Key Takeaways
- Snowflake’s fiscal first-quarter profit and revenue exceeded expectations, leading to a 34% surge in its stock after-hours
- The company also announced an expanded $6 billion AI collaboration with Amazon Web Services.
- Snowflake also raised its revenue projections for the rest of the year, signaling optimism in an AI-dominated market.
Cloud data warehouse company Snowflake (SNOW) saw its stock surge 34% after hours after announcing a partnership with Amazon’s (AMZN) AWS. The former’s fiscal first-quarter earnings report blasted past Wall Street estimates, reporting Q1 2027 revenue of $1.39 billion, exceeding the $1.32 billion estimate, and adjusted EPS of $0.39, which significantly beat the $0.32 projection. While the earnings and rest-of-year projections were great, the highlight of the day for Snowflake was a separately announced partnership with Amazon’s cloud computing product.
Also Read: US-Iran Peace Deal Still Uncertain, But Oil Prices are Falling
Snowflake Signs Five-year, $6 Billion AI Deal with AWS

Snowflake (SNOW) signed its largest-ever infrastructure deal, a five-year, $6 billion agreement with Amazon Web Services to accelerate enterprise AI adoption using Graviton processors and AI chip infrastructure. The latest deal will include deeper product integrations around generative and agentic AI, expanded go-to-market efforts through AWS Marketplace and workload migrations aimed at helping businesses move from experimenting with AI projects to using them routinely.
Additionally, Snowflake announced new projects with AWS in 10 new regions. New locations include New Zealand (Auckland), South Africa (Cape Town), Thailand (Bangkok), AWS European Sovereign Cloud, and others. The new launches will help customers meet data residency requirements and deploy AI closer to where their business operates.
“AI has generated enormous excitement, but for enterprises, the real challenge and opportunity is turning intelligence into action,” said Sridhar Ramaswamy, CEO of Snowflake.
“We are moving into the era of the agentic enterprise, where AI systems don’t just answer questions, but help organizations reason over trusted data, coordinate workflows, and drive real business outcomes. With AWS, we are making it easier for enterprises to bring AI directly to governed data, so they can move faster, operate with greater clarity, and create measurable impact at scale.”
Also Read: Robinhood Exchange to Allow Users to Use AI to Trade Stocks
“Enterprises are rapidly moving from experimenting with AI to putting intelligent agents to work that drive real business outcomes,” Matt Garman, CEO of AWS, also added in the press release.
“Snowflake has built on AWS since day one, and their deepened commitment to run on Graviton delivers the world-class performance, flexibility, and cost savings customers need to run data warehousing and AI workloads at scale.”
Snowflake’s Earnings to Help SNOW Stock Rebound After 19% Slip Year-to-Date?

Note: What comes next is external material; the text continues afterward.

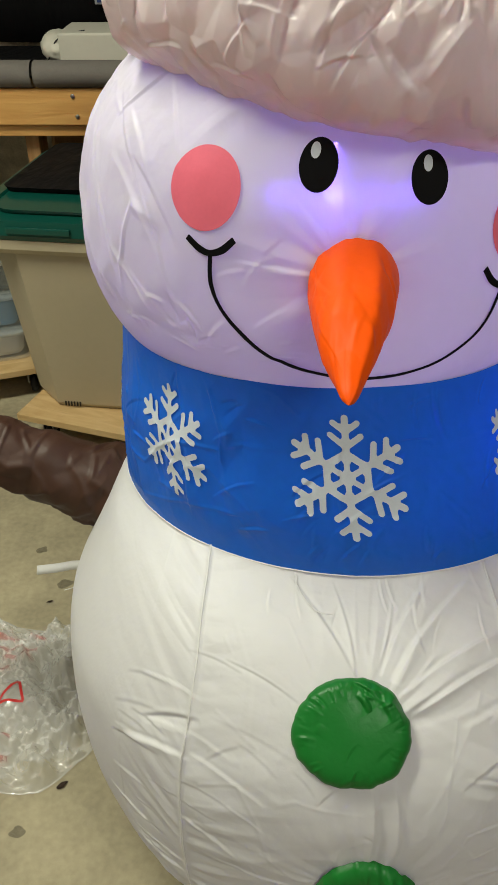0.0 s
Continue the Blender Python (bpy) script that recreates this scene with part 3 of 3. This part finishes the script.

As mentioned previously, Snowflake (SNOW) stock soared as much as 34% after hours following the AWS announcement and earnings report. However, the stock remains down 19% YTD, as the cloud company has been hit hard in 2026. The stock’s bounce began on April 10, with shares up 45% since that year-low. While AI has dominated the software industry and stock market in 2026, Snowflake insists that data warehousing could be immune from the disruption.
As a result, the cloud company raised its revenue projections for the rest of the year, signaling optimism in an AI-dominated market. Looking ahead, Snowflake forecasts second-quarter product revenue coming in between $1.415 billion and $1.42 billion, well above the analyst consensus expectation of $1.37 billion. For the full-fiscal year, the AI data cloud company expects product revenue totaling $5.84 billion, up from its previous $5.66 billion view and above Wall Street’s $5.67 billion view.

This could certainly be the spark for a rebound in Snowflake (SNOW) that could proceed into the Summer. 20 out of 21 Wall Street analysts tracked by TipRanks rate SNOW stock a buy at time of writing. Further, based on these analysts’ 12 month price targets for Snowflake, the average price target is $224.50 with a high forecast of $282.00 and a low forecast of $125.00. The average price target represents a 28.10% change from SNOW stock’s closing price of $175.26. Further, five-star Wedbush analyst Daniel Ives reiterated his buy rating on the stock, while raising his target to $250. After hours, SNOW already trades at $240.